Nitrogen Affects Anthocyanin Biosynthesis by Regulating MdLOB52 Downstream of MdARF19 in Callus Cultures of Red-Fleshed Apple (Malus sieversii f. niedzwetzkyana)

摘要

Nitrogen limitation stress is known to markedly promote anthocyanin accumulation and upregulate anthocyanin biosynthesis-related genes; however, the underlying molecular mechanisms have not been fully characterized. In this study, a callus was induced from the leaves of an R6 homozygous red-fleshed apple, the hybrid offspring of Malus sieversii f. niedzwetzkyana and Malus x domestica 'Fuji.' We analyzed the growth and accumulation of anthocyanin in callus under different nitrogen concentrations (0.01, 0.02, 0.04, and 0.06 M NO3 (-)). The results showed that the callus growth in the 0.01 M NO3 (-) condition was minimal, but its anthocyanin content was significantly elevated compared with those under the other nitrogen treatments. As the concentration of nitrogen increased from 0.01 to 0.04 M, the expression of the anthocyanin structural genes, MdCHS and MdDFR, and the transcription factor genes MdMYB9, MdMYB10, MdbHLH3, and MdbHLH33 were downregulated.
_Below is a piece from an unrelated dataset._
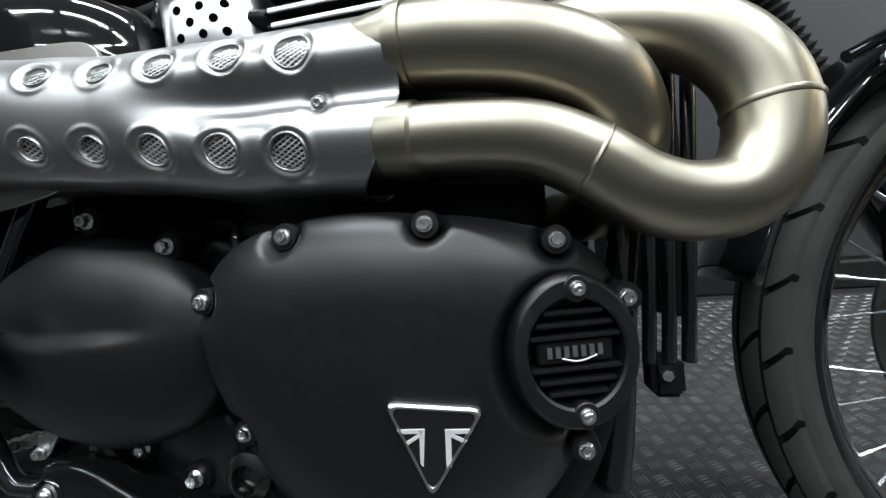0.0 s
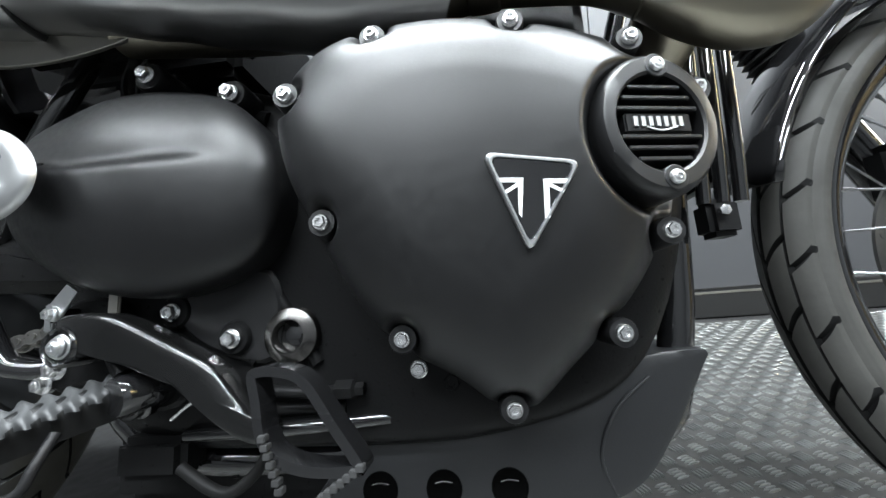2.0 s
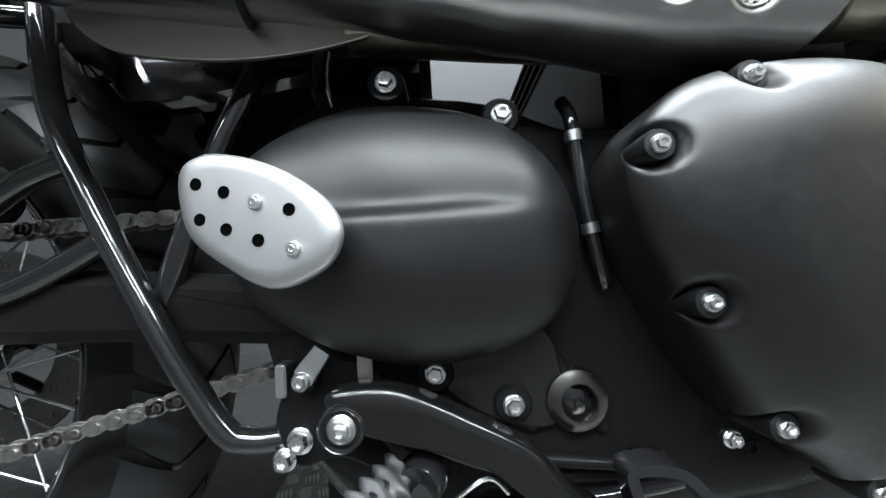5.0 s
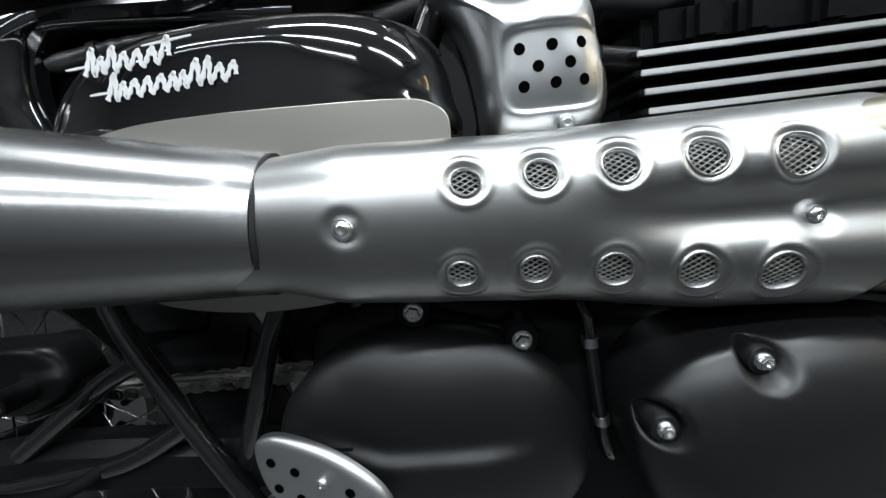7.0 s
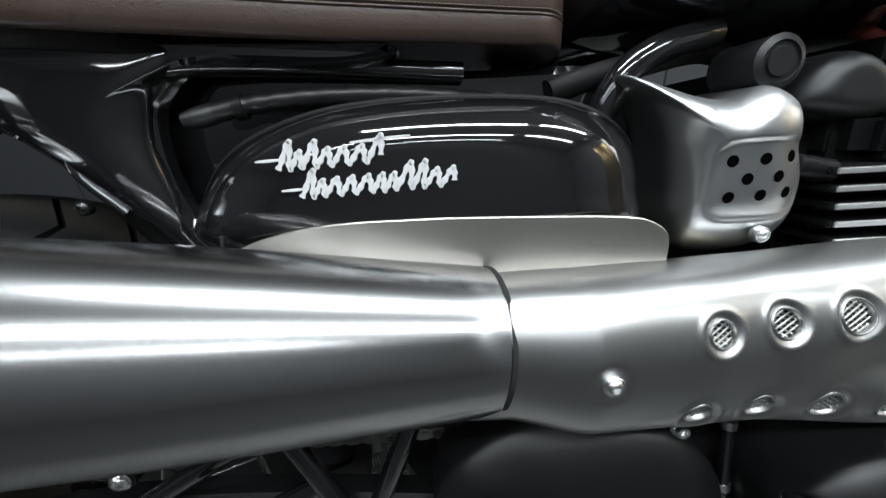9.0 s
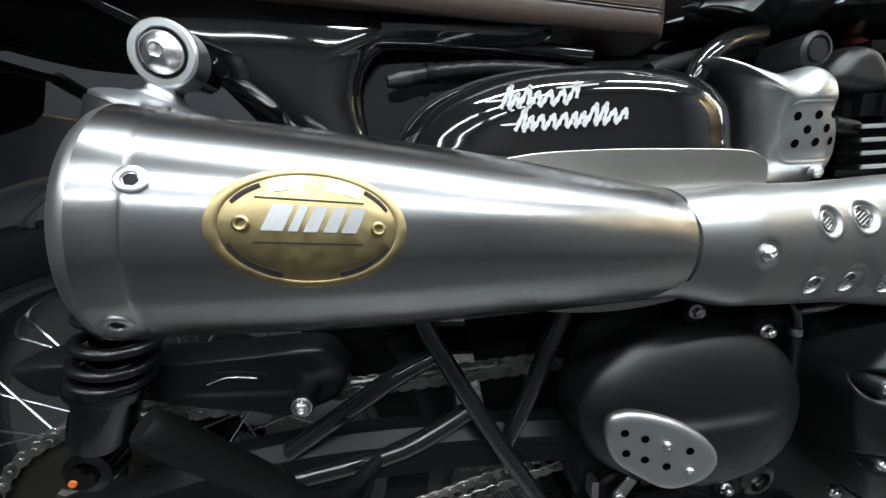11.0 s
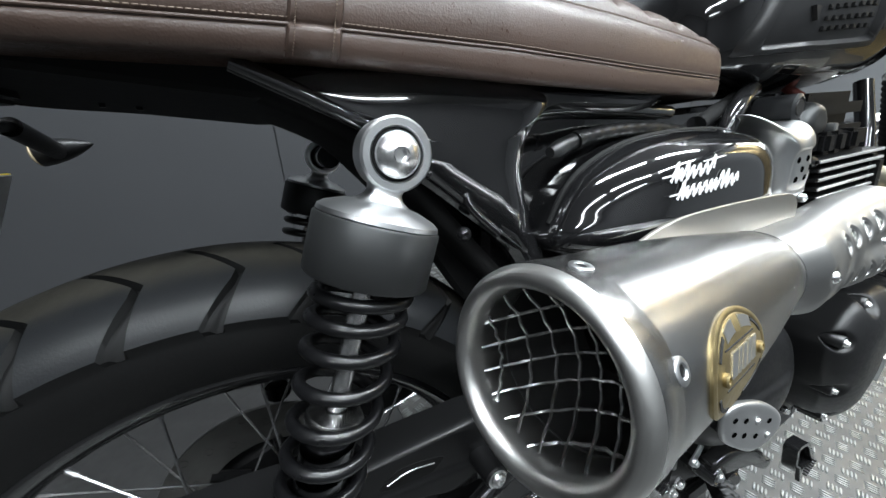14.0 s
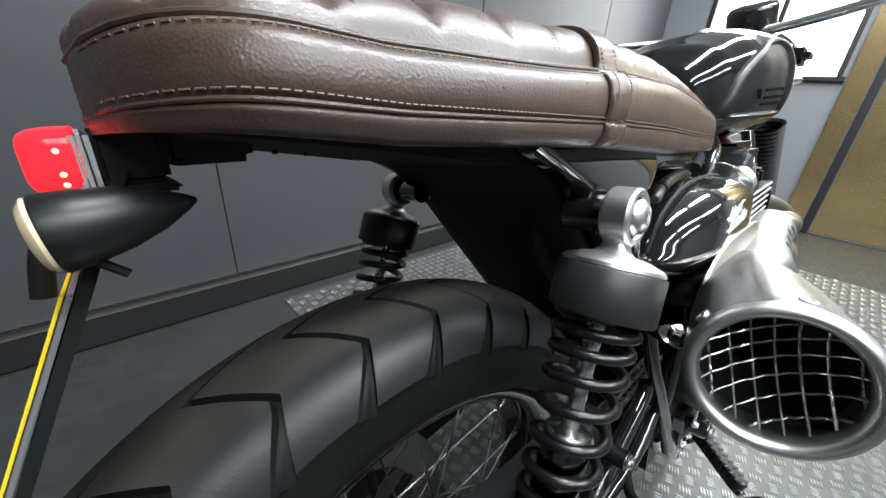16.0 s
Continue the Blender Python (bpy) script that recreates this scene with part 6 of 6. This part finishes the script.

On the contrary, the transcript levels of MdLOB52 and MdARF19 were increased by the nitrogen treatments. The overexpression of MdLOB52 inhibited anthocyanin accumulation in the callus. Subsequent yeast one-hybrid assays showed that MdARF19 can directly bind the promoter of MdLOB52, which may strengthen the activation of MdLOB52 and affect anthocyanin accumulation. Our findings provide new insights into the mechanisms by which the LOB genes respond to nitrogen to regulate anthocyanin biosynthesis in a red-fleshed apple callus.